Rafine karbonhidratlardan (un, şeker) fakir, az kalorili bir beslenme tarzı; sebze ve meyvelerin ağırlıklı olduğu bir diyet barsak sağlığı için önemlidir. Turşu, yoğurt, ayran, kefir, peynir, boza, sirke gibi mayalı gıdalar fazla miktarda probiyotik (yararlı mikroorganizma) içerirler ve dost barsak bakterileri için önemli kaynaklardır. Bu gıdaların doğal olanları tercih edilmelidir. Alkol, gereksiz antibiyotik ve ağrı kesici gibi ilaçların kullanılması barsak bakterileri üzerinde olumsuz etkiye sahiptir.

SORU 7: Prebiyotik gıdaların önemi nedir?

Prebiyotikler mide ve ince barsaklardan hiç sindirilmeden kalın barsağa ulaşan ve orada bulunan yararlı bakterilerin gelişmesi ve üremesini sağlayan kompleks karbonhidratlardır. Yer elması, hindiba kökü, soğan, sarımsak, pırasa, enginar, kuşkonmaz, muz gibi sebze ve meyveler bol miktarda prebiyotik içerirler. Bunların dengeli bir biçimde tüketilmesi barsak sağlığı için önemlidir.

SORU 8: Piyasada probiyotik kapsüller satılmaktadır.

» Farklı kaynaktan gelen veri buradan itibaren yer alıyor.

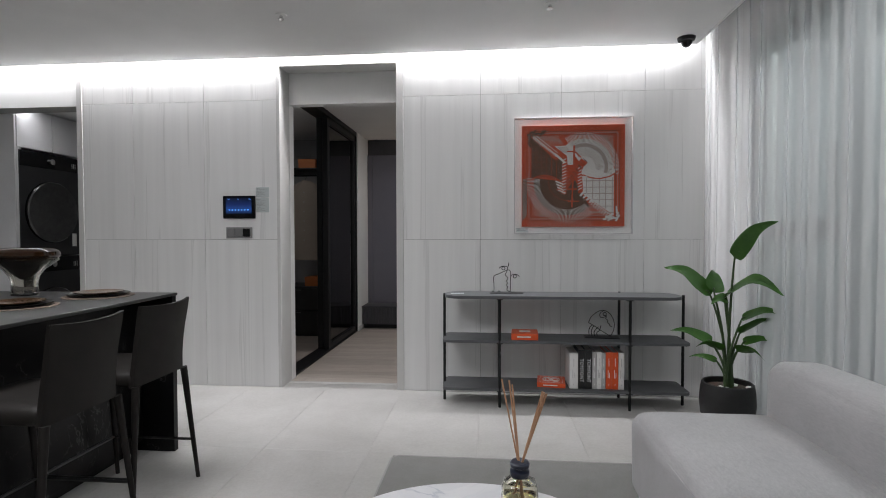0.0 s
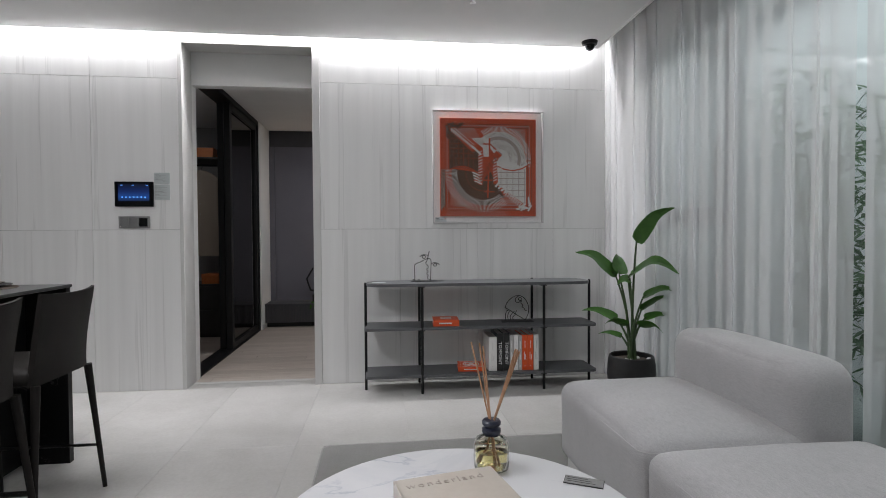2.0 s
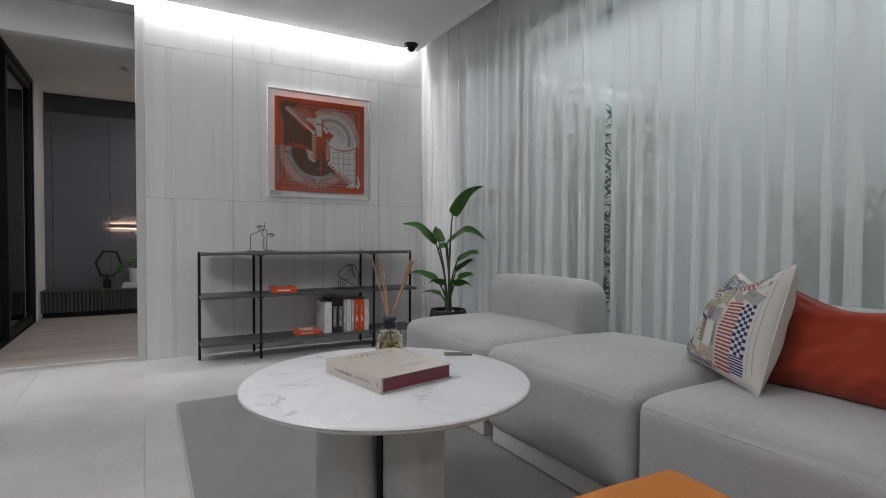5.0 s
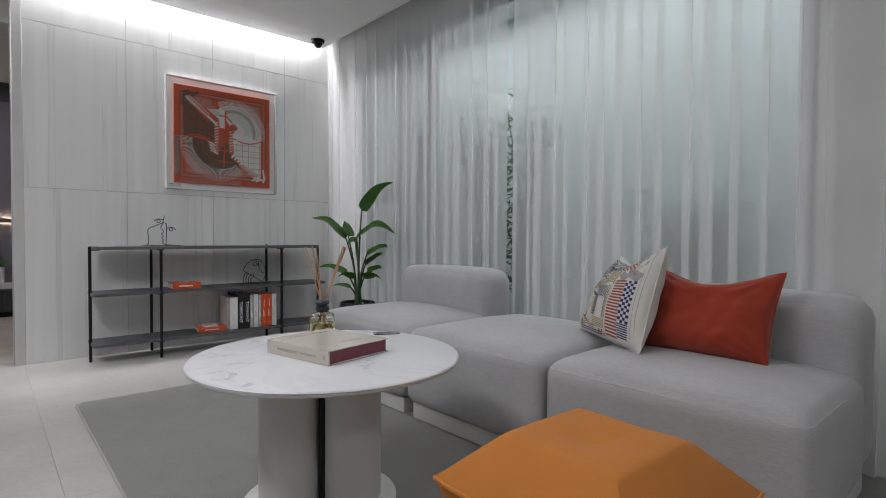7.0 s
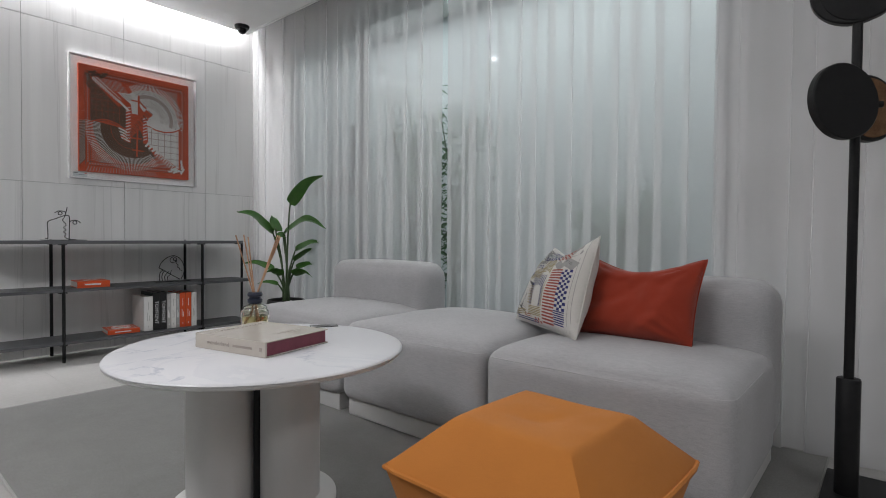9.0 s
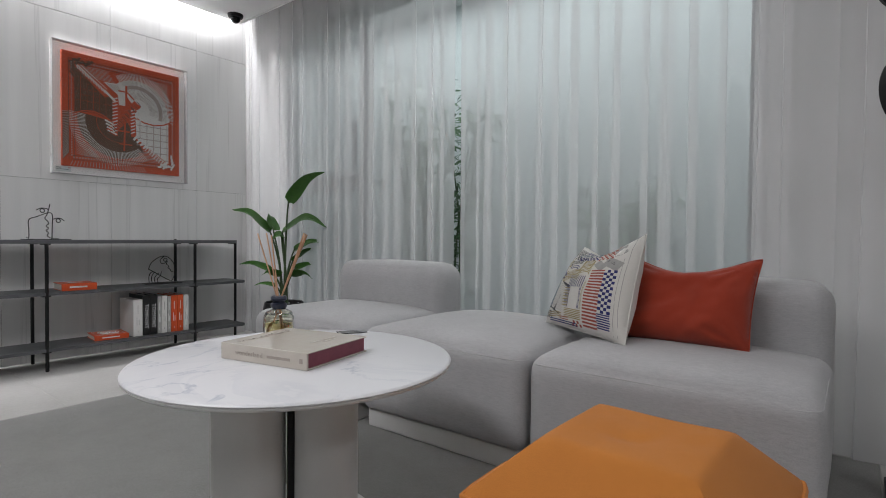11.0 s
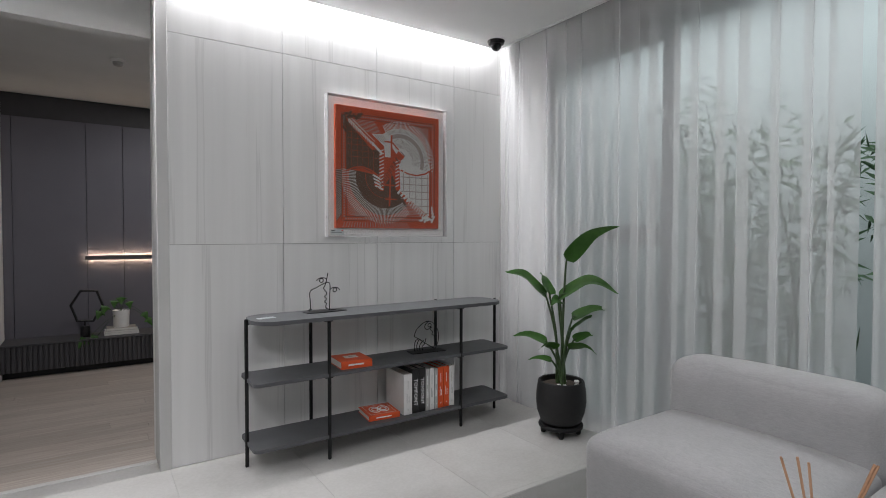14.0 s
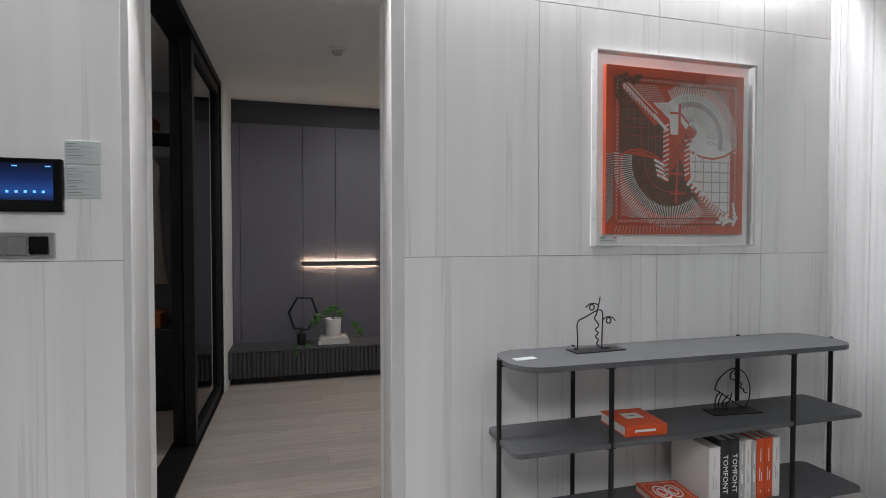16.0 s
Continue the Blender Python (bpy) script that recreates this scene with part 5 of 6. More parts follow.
def cushion(name, label, corners, thick, material, piping=None, pinch=0.05, seed=0, n=40, sag=0.0, round_off=0.5, crumple=0.012):
    """A filled cushion between four corners: lower near, lower far, upper far, upper near. Gives the thing and its front surface."""
    a, b, c, d = (Vector(p) for p in corners)
    nrm = ((b - a).cross(d - a)).normalized()
    mid = (a + b + c + d) / 4

    def spot(u, v, s, lift=0.0):
        pu, pv = 4 * u * (1 - u), 4 * v * (1 - v)
        p = a.lerp(b, u).lerp(d.lerp(c, u), v)
        edge = pinch * ((1 - pv) * pu * (2.2 if v > 0.5 else 0.4) + (1 - pu) * pv)
        p = p.lerp(mid, edge) - Vector((0, 0, sag * pu ** 1.5 * v ** 3))
        body = max(0.0, pu * pv)
        crease = noise.noise(Vector((u * 3 + seed, v * 3, s * 3))) + 0.6 * noise.noise(Vector((u * 9 + v * 4 + seed, v * 5 - u * 3, s * 5)))
        fold = 0.0
        for cu, cv, spin in ((0.0, 0.0, 0.7), (1.0, 0.0, -0.7), (1.0, 1.0, 0.8), (0.0, 1.0, -0.8)):
            r = math.hypot(u - cu, v - cv)
            fold += math.sin(22 * math.atan2(abs(v - cv), abs(u - cu) + 1e-4) * spin + seed) * math.exp(-((r - 0.2) / 0.13) ** 2)
        return p + nrm * s * (thick * body ** round_off + crumple * (crease + 0.45 * fold) * body ** 0.4 + lift)

    bm = bmesh.new()
    for s in (1, -1):
        grid = [[bm.verts.new(spot(i / n, j / n, s)) for i in range(n + 1)] for j in range(n + 1)]
        for j in range(n):
            for i in range(n):
                bm.faces.new((grid[j][i], grid[j][i + 1], grid[j + 1][i + 1], grid[j + 1][i]))
    bmesh.ops.remove_doubles(bm, verts=bm.verts[:], dist=0.0004)
    lowest = min(v.co.z for v in bm.verts)
    root = thing(name, label, "cushion", (mid.x, mid.y, lowest), "cushions on the sofa")
    part("cover", bm, material, root, smooth=True, crease=60)
    rim = [(i / n, 0.0) for i in range(n)] + [(1.0, j / n) for j in range(n)] + [(1 - i / n, 1.0) for i in range(n)] + [(0.0, 1 - j / n) for j in range(n)]
    part("seam", tube(bmesh.new(), [spot(u, v, 1) for u, v in rim], 0.003, 6, True), piping or material, root, smooth=True)
    return root, spot


LINEN = woven("cream_linen", (0.66, 0.64, 0.6), (0.56, 0.54, 0.5), 380)
INKS = {
    "navy": mottled("navy_print", (0.02, 0.025, 0.12), (0.03, 0.035, 0.16), 40, 0.85),
    "red": mottled("brick_print", (0.3, 0.07, 0.05), (0.36, 0.09, 0.065), 40, 0.85),
    "olive": mottled("olive_print", (0.3, 0.24, 0.11), (0.36, 0.29, 0.14), 40, 0.85),
    "teal": mottled("teal_print", (0.02, 0.075, 0.12), (0.03, 0.1, 0.15), 40, 0.85),
    "charcoal": mottled("charcoal_print", (0.045, 0.045, 0.048), (0.07, 0.07, 0.072), 40, 0.85),
    "grey": mottled("grey_print", (0.3, 0.29, 0.28), (0.36, 0.35, 0.33), 40, 0.85),
}
printed, surface = cushion("cushion", "square cushion with a patchwork print of stripes and checks", ((0.85, 0.525, 0.485), (1.161, 0.987, 0.483), (1.351, 0.891, 0.815), (1.008, 0.505, 0.874)), 0.088, LINEN, pinch=0.04, seed=4, sag=0.05, round_off=0.46, crumple=0.008)


def band(bm, u0, v0, u1, v1, width, lift=0.0012, wave=0.0, k=8):
    """One printed stripe on the cushion's front, following its swell."""
    d = math.hypot(u1 - u0, v1 - v0)
    nu, nv = -(v1 - v0) / d, (u1 - u0) / d
    pairs = []
    for i in range(k + 1):
        t = i / k
        w = wave * math.sin(2 * math.pi * t)
        u, v = u0 + (u1 - u0) * t + nu * w, v0 + (v1 - v0) * t + nv * w
        u -= 0.07 * (1 - u)
        pairs.append([bm.verts.new(surface(min(0.995, max(0.005, u + nu * h)), min(0.995, max(0.005, v + nv * h)), -1, lift)) for h in (-width / 2, width / 2)])
    for p, q in zip(pairs, pairs[1:]):
        bm.faces.new((p[0], p[1], q[1], q[0]))


def patch(ink, u0, u1, v0, v1, count, way="across", fill=0.5, wave=0.0, skew=0.0, lift=0.0012):
    """A block of stripes: across runs from side to side, up from bottom to top; chequer steps every other cell."""
    bm = bmesh.new()
    for i in range(count):
        t = (i + 0.5) / count
        if way == "across":
            v = v0 + (v1 - v0) * t
            band(bm, u0, v - skew, u1, v + skew, (v1 - v0) / count * fill, lift, wave)
        elif way == "up":
            u = u0 + (u1 - u0) * t
            band(bm, u - skew, v0, u + skew, v1, (u1 - u0) / count * fill, lift, wave)
        else:
            v = v0 + (v1 - v0) * t
            cells = max(2, round((u1 - u0) / ((v1 - v0) / count)))
            for j in range(i % 2, cells, 2):
                band(bm, u0 + (u1 - u0) * j / cells + skew * t, v, u0 + (u1 - u0) * (j + 1) / cells + skew * t, v, (v1 - v0) / count, lift, 0.0, 2)
    part("printed_patch", bm, INKS[ink], printed)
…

Bunlar güvenli midir?

Probiyotik kapsüllerin etkili olabilmesi için kapsül başına en az bir milyar canlı mikroorganizma içermelidir. Hangi tür bakterinin, ne sayıda olduğu etki açısından önemlidir. Şu anda piyasada kapsül başına 4 milyar mikroorganizmanın olduğu preparatlar mevcuttur. Eğer kapsülün içinde gerçekte o sayı ve o türlerde mikroorganizma var ise yararlı etkilerinin olması beklenebilir.